INSTRUCTION. Reproduce exactly the lines from the line with "scene.view_settings.use_white_balance |= len(values)" through the line with "scene.view_settings.keyframe_insert(path, frame=frame(t))", both included, and no other lines.

====== DATA RECORDS

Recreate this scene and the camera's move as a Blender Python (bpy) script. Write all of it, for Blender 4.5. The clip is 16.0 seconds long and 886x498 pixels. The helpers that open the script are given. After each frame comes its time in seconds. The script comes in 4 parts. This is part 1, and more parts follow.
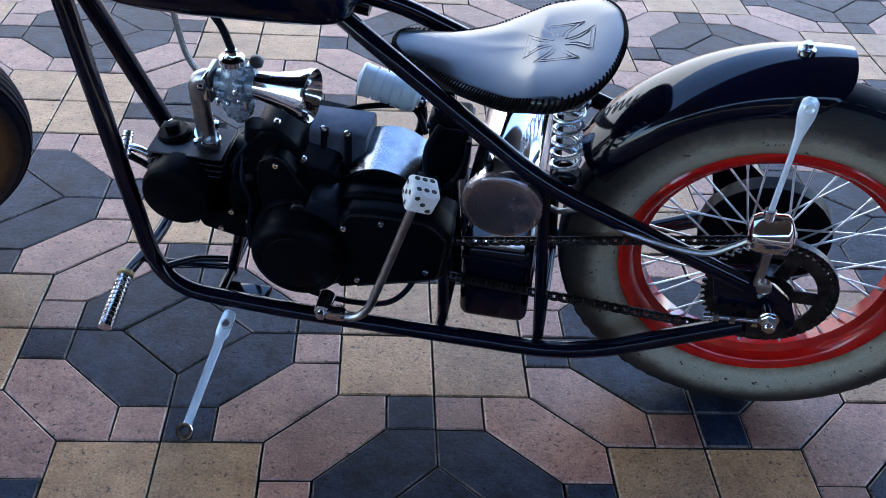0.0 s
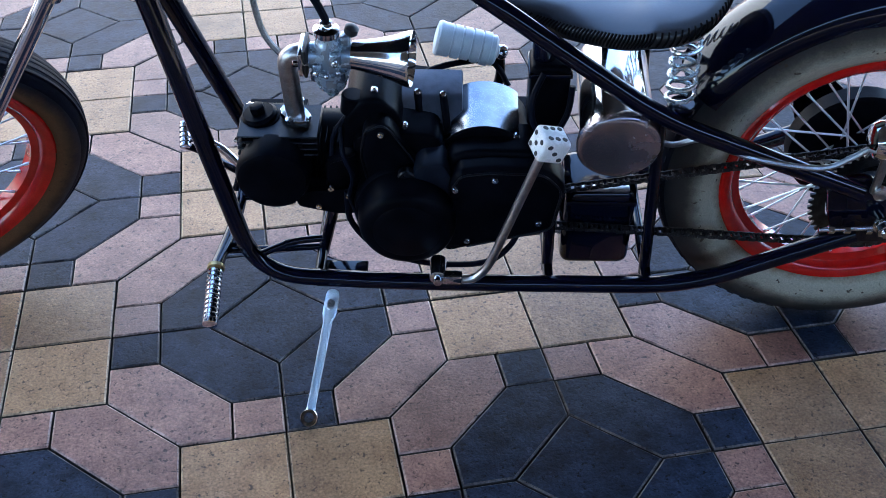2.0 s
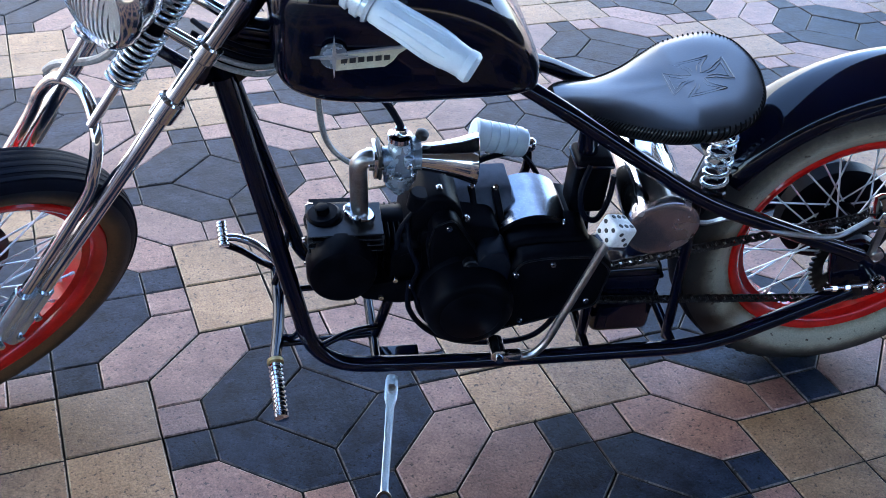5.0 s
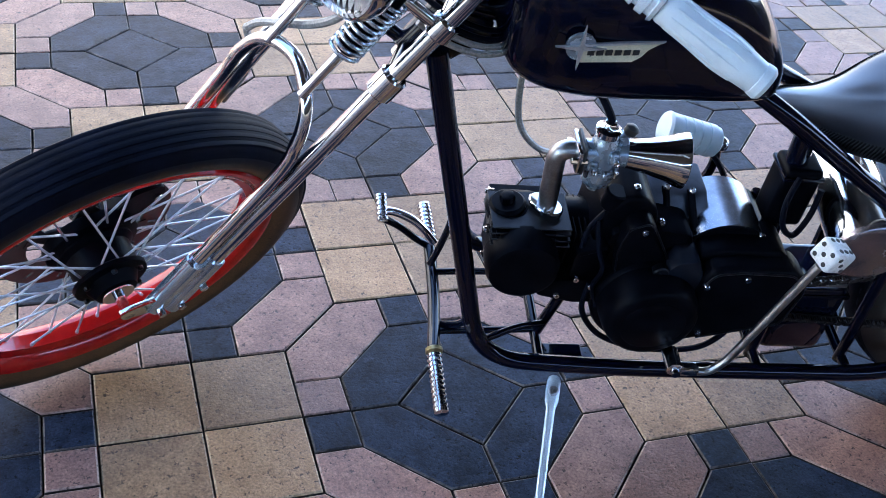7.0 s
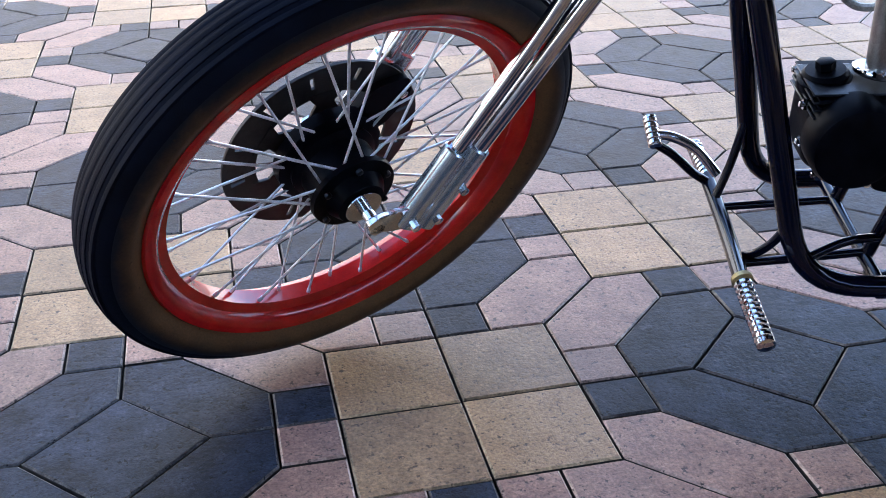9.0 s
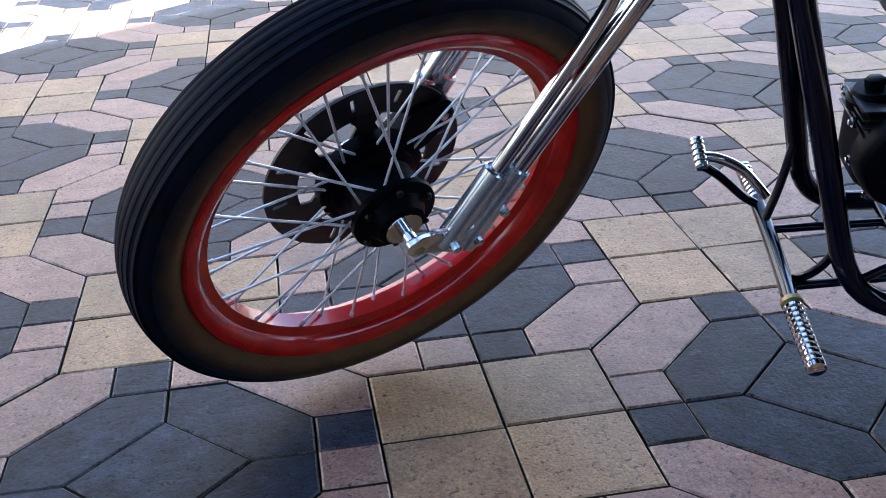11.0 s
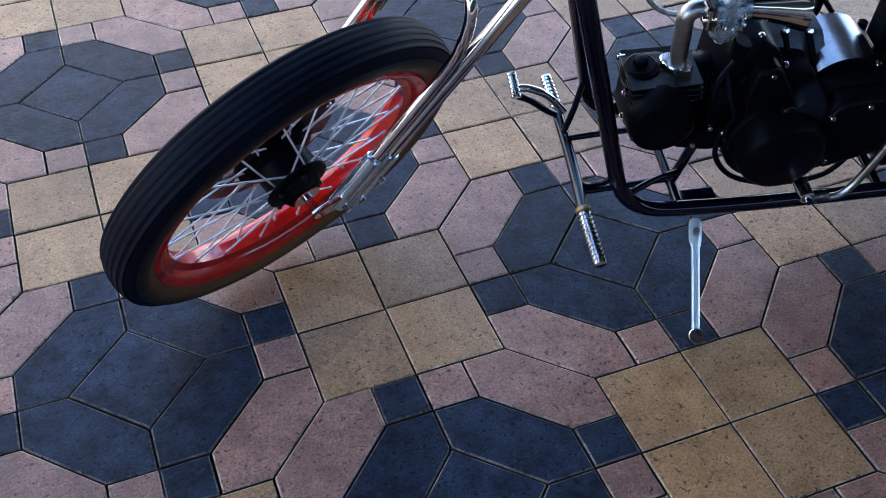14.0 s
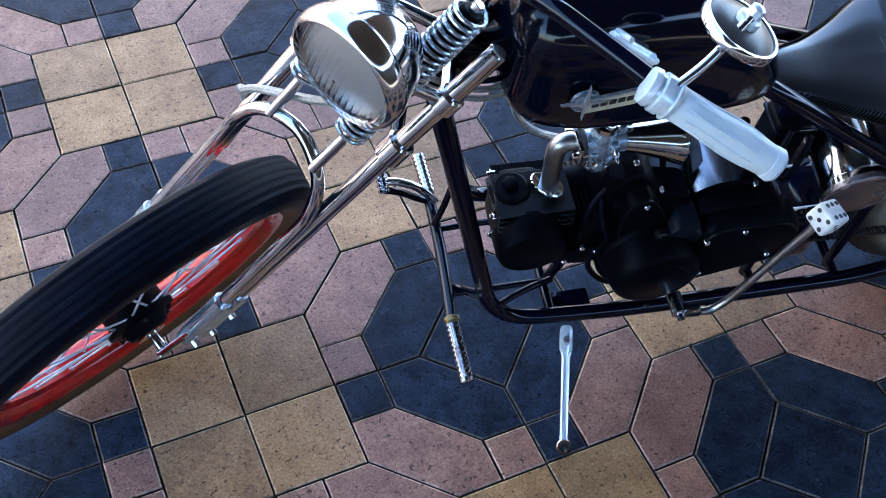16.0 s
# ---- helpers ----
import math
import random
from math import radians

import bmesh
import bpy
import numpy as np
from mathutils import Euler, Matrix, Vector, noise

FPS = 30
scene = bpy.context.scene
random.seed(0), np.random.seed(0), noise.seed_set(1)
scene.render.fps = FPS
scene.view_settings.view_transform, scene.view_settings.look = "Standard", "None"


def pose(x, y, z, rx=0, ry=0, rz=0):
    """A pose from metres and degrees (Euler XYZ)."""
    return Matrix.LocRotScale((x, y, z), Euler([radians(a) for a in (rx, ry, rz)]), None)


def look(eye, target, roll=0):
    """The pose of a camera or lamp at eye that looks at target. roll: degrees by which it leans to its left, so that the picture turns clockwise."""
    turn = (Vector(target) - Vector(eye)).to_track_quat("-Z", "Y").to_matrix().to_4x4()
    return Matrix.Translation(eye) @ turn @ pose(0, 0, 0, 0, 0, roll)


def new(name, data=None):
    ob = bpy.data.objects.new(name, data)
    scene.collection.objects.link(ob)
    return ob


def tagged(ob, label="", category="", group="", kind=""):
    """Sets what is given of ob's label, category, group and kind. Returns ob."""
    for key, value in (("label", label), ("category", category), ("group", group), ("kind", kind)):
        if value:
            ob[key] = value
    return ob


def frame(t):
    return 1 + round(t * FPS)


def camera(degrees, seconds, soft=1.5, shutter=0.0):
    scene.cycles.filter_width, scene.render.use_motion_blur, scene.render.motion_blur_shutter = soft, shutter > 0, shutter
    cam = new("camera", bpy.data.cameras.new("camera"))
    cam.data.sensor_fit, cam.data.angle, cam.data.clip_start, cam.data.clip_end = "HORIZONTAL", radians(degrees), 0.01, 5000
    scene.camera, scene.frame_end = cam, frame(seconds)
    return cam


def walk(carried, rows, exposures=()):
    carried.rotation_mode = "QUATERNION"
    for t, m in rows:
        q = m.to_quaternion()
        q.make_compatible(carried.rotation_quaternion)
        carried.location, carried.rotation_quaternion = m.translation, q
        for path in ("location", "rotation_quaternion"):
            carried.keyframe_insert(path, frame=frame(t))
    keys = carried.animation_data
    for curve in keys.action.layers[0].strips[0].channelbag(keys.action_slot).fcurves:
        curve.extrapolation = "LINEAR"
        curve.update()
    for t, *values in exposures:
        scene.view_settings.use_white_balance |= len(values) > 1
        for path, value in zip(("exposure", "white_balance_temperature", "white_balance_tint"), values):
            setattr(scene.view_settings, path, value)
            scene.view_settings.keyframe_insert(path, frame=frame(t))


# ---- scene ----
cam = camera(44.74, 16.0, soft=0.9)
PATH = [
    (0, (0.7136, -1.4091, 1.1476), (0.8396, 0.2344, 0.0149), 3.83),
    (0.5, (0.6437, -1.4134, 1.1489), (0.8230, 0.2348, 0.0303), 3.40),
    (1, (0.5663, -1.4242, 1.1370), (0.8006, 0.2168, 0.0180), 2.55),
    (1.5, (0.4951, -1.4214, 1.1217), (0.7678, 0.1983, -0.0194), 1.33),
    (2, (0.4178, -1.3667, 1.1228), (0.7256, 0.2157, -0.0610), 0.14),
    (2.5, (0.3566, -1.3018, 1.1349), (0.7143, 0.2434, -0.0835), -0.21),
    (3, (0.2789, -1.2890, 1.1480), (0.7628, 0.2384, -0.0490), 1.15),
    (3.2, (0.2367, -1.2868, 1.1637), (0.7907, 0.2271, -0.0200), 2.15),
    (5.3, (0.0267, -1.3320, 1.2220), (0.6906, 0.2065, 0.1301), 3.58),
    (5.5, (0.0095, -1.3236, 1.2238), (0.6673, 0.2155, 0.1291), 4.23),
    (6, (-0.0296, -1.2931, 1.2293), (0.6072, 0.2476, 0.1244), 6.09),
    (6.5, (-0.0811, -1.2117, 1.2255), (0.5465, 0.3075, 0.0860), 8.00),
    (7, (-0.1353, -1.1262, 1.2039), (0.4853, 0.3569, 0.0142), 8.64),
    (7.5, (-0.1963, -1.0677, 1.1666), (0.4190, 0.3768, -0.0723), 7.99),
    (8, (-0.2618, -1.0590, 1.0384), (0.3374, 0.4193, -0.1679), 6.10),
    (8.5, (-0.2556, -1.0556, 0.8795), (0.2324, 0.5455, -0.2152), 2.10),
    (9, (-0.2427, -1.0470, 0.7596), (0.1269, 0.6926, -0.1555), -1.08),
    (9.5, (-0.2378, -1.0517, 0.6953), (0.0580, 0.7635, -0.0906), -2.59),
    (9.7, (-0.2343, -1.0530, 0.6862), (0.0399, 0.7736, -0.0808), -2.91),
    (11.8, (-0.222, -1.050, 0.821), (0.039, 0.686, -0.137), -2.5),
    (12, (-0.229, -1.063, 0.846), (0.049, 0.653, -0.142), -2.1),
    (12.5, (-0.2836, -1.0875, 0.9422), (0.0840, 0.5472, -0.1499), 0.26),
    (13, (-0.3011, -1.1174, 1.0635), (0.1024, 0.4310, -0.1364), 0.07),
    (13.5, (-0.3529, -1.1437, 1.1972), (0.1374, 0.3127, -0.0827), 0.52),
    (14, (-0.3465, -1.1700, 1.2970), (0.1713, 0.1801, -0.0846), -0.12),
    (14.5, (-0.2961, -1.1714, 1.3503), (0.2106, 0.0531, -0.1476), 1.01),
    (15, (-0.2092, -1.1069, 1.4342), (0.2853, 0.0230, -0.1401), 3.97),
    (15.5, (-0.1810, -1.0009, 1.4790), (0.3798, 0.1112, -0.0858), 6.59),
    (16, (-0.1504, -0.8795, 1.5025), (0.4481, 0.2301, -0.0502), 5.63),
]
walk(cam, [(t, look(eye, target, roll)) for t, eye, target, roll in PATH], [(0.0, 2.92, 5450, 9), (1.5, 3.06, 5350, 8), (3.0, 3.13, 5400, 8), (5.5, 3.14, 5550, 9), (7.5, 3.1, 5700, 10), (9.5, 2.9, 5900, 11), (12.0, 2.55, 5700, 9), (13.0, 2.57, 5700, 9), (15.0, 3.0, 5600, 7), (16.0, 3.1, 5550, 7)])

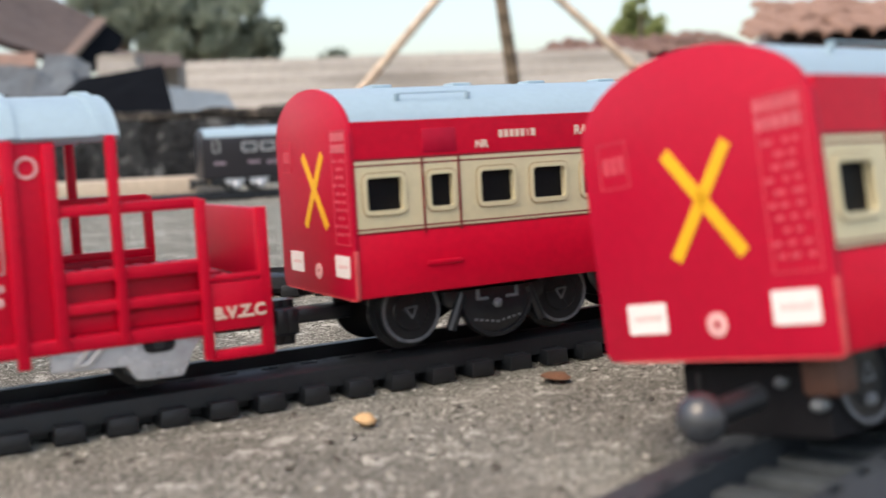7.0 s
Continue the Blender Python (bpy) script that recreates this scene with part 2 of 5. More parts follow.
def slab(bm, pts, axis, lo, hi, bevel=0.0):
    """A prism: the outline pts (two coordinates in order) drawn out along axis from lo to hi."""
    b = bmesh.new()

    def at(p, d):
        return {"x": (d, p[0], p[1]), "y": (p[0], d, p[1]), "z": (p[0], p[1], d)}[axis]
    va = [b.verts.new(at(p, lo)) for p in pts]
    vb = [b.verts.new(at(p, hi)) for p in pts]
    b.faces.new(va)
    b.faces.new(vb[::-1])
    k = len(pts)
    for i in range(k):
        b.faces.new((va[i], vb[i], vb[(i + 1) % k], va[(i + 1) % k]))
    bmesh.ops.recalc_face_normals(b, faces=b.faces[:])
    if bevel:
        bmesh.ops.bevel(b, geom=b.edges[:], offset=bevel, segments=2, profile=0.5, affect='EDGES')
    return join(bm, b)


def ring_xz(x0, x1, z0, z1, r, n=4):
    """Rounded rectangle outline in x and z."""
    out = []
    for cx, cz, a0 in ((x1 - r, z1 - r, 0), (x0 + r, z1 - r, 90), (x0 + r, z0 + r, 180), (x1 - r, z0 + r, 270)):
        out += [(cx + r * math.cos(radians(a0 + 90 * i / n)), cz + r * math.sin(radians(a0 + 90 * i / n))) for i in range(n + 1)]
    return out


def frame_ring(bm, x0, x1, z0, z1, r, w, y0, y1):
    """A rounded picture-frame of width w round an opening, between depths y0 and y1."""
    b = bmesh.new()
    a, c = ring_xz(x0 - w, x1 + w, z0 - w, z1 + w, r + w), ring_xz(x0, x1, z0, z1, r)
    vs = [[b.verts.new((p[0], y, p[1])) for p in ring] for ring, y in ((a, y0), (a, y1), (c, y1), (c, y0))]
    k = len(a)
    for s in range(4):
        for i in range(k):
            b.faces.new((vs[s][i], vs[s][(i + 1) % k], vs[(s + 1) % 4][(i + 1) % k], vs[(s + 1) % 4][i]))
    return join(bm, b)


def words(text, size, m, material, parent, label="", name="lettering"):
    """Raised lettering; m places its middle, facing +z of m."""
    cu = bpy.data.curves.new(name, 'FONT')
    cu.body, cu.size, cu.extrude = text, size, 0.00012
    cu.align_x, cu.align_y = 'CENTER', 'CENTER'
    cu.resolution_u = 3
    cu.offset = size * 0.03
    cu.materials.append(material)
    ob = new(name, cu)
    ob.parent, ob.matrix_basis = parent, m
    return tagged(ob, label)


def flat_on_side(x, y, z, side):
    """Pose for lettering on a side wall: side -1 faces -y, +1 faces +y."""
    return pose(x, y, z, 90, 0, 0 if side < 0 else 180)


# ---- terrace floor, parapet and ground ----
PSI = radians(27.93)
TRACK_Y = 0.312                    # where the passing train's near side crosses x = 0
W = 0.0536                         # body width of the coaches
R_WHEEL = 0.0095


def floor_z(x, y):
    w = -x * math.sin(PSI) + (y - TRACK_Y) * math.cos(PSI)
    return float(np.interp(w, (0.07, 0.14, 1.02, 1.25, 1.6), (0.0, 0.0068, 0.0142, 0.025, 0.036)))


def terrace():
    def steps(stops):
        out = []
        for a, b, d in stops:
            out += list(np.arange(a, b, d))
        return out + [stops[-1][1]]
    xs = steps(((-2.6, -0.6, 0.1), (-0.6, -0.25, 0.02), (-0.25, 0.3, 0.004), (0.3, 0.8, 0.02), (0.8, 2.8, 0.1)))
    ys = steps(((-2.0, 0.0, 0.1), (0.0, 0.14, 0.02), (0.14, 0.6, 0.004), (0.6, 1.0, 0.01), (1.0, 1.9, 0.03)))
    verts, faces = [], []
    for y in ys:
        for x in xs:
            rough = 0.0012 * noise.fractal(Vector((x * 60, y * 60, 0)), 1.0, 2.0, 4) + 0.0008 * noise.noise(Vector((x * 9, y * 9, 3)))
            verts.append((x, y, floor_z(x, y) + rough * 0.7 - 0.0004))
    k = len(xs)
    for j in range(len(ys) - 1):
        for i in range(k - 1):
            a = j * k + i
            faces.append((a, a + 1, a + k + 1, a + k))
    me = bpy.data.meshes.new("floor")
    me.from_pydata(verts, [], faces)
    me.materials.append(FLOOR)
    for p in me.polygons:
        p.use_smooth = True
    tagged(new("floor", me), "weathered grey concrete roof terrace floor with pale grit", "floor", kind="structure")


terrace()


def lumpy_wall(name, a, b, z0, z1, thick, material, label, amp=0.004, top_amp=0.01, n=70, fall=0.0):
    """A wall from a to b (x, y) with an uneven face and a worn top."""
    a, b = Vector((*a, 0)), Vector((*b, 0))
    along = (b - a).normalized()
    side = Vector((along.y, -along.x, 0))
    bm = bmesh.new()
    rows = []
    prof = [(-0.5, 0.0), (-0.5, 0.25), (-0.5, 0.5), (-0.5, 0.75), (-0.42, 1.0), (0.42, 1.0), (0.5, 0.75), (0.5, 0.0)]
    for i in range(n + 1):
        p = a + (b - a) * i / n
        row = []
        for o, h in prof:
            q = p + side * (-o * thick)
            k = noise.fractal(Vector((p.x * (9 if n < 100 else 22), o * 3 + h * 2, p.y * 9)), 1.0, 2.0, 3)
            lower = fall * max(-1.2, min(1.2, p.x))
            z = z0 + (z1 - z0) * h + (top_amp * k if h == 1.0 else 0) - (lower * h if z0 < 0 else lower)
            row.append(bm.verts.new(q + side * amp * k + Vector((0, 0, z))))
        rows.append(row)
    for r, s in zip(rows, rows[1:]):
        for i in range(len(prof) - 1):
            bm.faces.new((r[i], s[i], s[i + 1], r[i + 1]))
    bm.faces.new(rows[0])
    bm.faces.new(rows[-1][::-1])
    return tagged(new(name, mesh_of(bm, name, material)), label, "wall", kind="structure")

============

OUTPUT OF THE EXERCISE.
        scene.view_settings.use_white_balance |= len(values) > 1
        for path, value in zip(("exposure", "white_balance_temperature", "white_balance_tint"), values):
            setattr(scene.view_settings, path, value)
            scene.view_settings.keyframe_insert(path, frame=frame(t))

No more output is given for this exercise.